The decision was met with significant criticism within defence and veterans circles, as well as the government.
As a result, General Campbell walked back the idea earlier this year, saying he did not want to "be at odds" with the government's position on the issue and to avoid "negative public attention".
Today, Dutton told Nine Radio the decision would be reversed given the vast majority of ADF personnel did nothing wrong.
"Those people deserve our recognition, our praise, our honour, because many of them have lost mates," he said.
"Families this Anzac Day should proudly wear that medal in honour of their loved one who passed away in the service of this country."
Dutton did make clear anyone found to have committed a war crime would still lose the honour.

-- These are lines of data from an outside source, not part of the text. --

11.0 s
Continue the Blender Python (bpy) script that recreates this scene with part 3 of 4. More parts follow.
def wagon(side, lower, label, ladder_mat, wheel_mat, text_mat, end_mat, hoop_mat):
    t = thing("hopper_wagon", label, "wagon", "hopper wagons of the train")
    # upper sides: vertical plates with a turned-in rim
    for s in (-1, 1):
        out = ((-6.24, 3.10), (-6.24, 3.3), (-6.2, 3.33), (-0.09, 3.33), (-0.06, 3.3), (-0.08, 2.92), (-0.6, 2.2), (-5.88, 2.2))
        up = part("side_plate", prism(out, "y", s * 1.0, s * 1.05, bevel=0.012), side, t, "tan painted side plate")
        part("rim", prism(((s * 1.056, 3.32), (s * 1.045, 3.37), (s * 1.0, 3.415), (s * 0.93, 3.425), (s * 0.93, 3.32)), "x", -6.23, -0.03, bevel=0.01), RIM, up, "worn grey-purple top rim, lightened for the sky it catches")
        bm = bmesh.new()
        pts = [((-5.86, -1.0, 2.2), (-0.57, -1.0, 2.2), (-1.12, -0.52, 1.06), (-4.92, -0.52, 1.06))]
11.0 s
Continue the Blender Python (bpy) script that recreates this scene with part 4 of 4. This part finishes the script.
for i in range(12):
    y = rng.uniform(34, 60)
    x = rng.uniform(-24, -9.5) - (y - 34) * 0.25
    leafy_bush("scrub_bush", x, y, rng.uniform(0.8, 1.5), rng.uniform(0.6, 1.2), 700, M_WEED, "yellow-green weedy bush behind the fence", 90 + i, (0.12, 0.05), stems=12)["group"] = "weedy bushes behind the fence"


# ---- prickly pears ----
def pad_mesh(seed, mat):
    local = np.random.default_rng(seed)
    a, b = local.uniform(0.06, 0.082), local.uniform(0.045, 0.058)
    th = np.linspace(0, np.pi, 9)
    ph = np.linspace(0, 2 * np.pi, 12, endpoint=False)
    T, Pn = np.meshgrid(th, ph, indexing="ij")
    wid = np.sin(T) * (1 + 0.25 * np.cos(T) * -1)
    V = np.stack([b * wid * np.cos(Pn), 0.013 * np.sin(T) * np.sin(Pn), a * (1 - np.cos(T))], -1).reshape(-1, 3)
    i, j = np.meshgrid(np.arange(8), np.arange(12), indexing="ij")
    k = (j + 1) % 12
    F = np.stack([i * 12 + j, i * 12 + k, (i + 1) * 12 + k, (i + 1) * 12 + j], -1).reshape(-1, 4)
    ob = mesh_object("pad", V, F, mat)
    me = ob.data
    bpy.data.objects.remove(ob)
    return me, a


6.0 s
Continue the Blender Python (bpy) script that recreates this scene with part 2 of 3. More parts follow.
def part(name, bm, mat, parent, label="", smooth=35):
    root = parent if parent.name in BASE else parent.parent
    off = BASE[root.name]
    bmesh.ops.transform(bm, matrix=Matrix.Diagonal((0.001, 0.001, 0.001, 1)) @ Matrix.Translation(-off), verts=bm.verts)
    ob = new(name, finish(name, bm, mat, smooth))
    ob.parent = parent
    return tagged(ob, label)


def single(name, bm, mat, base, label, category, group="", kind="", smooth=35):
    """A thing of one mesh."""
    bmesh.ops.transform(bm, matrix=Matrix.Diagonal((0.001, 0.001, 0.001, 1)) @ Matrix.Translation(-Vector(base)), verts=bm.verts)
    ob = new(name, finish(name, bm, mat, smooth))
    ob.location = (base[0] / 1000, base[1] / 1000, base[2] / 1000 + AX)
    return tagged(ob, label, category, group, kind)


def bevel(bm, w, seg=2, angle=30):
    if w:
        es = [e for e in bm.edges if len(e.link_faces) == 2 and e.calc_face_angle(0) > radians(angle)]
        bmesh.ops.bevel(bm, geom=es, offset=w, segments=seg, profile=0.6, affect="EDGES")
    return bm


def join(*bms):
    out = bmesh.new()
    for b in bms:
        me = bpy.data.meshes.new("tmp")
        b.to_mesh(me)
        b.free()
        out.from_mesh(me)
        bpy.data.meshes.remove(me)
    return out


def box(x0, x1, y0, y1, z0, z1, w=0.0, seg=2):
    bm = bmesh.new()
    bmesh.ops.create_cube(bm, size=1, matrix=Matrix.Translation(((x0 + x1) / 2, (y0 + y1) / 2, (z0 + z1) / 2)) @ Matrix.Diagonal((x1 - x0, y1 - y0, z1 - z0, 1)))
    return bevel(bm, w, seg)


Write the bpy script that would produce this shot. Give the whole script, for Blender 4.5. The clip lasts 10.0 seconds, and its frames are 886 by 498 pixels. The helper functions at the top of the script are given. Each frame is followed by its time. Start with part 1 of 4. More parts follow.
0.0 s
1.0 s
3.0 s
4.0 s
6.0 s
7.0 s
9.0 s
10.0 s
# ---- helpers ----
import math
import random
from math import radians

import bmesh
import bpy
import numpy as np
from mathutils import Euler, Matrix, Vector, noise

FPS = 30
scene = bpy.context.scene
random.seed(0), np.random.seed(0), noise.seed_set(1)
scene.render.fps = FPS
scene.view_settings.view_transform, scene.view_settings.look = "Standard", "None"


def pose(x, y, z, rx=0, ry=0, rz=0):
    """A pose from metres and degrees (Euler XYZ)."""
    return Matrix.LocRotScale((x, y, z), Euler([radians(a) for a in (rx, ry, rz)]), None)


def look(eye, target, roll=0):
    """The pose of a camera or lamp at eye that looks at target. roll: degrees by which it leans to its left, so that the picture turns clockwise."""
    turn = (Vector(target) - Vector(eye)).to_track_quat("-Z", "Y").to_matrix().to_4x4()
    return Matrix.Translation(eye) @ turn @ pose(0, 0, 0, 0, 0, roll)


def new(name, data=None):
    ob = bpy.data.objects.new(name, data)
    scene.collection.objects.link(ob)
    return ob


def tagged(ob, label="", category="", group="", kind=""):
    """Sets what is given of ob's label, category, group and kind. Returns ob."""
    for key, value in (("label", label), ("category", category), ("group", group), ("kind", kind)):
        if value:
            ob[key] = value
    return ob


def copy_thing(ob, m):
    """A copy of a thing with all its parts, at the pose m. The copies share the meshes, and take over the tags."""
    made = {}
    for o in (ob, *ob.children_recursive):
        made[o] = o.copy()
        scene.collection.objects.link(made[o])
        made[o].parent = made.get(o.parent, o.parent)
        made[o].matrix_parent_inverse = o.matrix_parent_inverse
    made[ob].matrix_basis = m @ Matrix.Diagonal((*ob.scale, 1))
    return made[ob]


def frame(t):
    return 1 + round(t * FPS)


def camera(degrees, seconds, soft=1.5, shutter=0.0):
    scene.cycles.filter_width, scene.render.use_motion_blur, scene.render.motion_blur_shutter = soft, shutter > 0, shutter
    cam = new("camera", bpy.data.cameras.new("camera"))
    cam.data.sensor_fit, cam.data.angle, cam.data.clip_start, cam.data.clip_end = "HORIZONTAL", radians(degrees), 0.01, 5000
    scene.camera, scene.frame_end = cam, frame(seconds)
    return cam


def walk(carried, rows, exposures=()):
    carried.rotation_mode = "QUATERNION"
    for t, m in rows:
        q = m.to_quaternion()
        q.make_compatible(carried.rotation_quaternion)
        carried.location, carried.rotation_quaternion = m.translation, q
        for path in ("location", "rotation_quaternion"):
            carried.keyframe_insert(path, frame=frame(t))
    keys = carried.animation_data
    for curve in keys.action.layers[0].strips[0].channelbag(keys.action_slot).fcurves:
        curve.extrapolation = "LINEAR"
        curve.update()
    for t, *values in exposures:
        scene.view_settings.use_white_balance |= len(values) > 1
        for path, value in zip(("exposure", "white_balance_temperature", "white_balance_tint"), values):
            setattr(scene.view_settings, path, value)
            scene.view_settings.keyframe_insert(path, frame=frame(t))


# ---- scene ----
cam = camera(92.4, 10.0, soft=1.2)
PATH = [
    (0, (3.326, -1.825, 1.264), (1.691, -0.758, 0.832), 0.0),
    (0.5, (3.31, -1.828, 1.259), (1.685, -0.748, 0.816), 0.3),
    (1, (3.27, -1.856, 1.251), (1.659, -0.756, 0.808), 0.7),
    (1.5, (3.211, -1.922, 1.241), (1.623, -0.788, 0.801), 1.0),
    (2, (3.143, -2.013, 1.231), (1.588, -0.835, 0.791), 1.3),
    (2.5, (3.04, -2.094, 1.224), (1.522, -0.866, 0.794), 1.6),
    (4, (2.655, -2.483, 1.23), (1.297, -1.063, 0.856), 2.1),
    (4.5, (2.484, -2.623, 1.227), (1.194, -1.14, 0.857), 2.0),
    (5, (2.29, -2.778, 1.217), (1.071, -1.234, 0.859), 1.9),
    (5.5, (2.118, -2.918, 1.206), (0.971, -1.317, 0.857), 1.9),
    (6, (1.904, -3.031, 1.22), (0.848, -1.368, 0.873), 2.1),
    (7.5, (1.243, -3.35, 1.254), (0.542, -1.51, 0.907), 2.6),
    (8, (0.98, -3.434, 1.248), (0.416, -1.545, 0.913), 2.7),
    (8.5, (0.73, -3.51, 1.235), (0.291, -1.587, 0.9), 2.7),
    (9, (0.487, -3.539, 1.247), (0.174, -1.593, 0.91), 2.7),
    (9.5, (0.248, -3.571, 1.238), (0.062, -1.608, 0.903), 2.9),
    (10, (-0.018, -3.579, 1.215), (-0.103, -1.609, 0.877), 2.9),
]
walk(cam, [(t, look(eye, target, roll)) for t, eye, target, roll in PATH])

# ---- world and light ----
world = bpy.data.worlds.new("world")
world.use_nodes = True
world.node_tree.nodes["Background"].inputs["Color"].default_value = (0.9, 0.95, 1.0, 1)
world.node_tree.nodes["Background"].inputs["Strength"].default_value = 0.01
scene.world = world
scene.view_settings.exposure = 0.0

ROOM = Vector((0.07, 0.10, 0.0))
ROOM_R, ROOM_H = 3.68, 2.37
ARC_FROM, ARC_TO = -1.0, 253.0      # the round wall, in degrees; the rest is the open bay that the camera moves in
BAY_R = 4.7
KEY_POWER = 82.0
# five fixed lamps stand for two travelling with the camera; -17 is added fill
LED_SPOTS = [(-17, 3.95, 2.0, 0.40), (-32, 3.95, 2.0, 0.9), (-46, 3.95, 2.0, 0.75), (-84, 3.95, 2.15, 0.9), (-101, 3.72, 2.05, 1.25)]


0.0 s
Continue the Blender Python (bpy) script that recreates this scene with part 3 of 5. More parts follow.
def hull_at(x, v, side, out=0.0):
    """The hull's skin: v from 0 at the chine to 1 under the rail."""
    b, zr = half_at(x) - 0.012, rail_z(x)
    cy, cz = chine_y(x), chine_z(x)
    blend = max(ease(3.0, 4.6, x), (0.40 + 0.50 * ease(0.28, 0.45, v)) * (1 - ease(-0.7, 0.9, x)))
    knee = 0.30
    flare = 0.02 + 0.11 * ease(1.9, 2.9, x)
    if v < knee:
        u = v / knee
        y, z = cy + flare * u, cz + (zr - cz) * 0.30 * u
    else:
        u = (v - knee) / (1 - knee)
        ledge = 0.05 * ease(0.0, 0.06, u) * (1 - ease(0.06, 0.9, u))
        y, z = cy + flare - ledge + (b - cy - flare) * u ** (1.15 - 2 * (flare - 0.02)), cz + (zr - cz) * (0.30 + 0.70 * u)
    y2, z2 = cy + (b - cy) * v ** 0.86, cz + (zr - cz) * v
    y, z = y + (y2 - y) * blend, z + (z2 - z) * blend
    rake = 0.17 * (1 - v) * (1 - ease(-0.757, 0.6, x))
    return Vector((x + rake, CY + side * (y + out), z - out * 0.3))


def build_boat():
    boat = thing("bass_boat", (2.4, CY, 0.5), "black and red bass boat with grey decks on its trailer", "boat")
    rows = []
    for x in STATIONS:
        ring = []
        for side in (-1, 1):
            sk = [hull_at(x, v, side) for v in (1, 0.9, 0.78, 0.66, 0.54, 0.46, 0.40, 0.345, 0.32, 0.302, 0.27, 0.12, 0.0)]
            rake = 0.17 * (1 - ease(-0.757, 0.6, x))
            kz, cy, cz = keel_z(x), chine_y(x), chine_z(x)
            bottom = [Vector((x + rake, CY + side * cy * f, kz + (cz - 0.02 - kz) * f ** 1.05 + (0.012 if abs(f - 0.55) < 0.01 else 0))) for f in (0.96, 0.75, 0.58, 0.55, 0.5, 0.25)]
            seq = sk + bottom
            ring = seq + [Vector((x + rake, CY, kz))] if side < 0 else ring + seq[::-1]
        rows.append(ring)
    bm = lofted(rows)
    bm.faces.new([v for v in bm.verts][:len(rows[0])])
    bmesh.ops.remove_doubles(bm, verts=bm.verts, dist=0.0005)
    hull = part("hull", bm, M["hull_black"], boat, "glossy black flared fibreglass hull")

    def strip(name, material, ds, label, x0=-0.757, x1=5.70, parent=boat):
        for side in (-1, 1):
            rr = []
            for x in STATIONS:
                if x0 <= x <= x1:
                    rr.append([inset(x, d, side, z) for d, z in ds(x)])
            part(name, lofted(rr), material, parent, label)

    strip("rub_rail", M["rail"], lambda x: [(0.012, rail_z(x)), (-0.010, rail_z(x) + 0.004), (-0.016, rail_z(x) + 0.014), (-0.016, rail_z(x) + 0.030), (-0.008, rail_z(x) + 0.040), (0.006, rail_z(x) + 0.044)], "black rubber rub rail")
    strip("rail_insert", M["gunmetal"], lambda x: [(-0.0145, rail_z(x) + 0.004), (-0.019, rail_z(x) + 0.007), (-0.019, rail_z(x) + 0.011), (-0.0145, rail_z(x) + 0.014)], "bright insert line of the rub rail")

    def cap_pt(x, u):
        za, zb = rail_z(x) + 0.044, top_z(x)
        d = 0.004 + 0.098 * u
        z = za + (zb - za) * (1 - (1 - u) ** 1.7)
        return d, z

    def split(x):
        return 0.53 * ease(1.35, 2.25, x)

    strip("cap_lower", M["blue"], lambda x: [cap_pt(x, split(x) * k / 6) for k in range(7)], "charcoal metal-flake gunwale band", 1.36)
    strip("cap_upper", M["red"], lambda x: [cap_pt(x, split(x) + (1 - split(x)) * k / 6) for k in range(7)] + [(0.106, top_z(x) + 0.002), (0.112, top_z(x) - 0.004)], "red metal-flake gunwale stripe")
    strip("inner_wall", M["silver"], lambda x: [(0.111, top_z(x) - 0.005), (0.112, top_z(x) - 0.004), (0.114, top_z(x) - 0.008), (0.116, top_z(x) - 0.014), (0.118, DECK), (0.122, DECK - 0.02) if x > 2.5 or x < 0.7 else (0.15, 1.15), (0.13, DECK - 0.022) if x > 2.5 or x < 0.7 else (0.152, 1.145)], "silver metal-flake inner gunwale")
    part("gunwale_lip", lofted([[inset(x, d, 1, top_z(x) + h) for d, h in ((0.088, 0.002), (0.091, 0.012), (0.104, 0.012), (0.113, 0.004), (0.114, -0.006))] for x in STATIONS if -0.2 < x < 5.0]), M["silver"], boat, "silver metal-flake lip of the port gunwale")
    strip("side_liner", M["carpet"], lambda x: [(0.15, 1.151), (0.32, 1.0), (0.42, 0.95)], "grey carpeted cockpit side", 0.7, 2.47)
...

"My judgement was that we shouldn't be punishing the 99 percent for the sins of one percent," he said.
"This says to people very clearly before Anzac Day that we want to reset, that we want to provide support to those people who have served their country and, as I say, who have died in that service."
The citation was awarded to the Task Groups for "sustained and outstanding warlike operational service in Afghanistan from 30 April 2007 to 31 December 2013, through the conduct of counter-insurgency operations in support of the International Security Assistance Force".
In a speech to be delivered today, Chief of Army Lieutenant Rick Burr will argue his organisation needs to "rely on a culture that is aligned with optimal behaviours".
"Good soldiering is who we are. We are individuals of good character and sound ethical grounding," General Burr will tell the Chief of Army Symposium in Brisbane.
"We create strong teams who actively include others and bring people together to be effective and achieve their mission."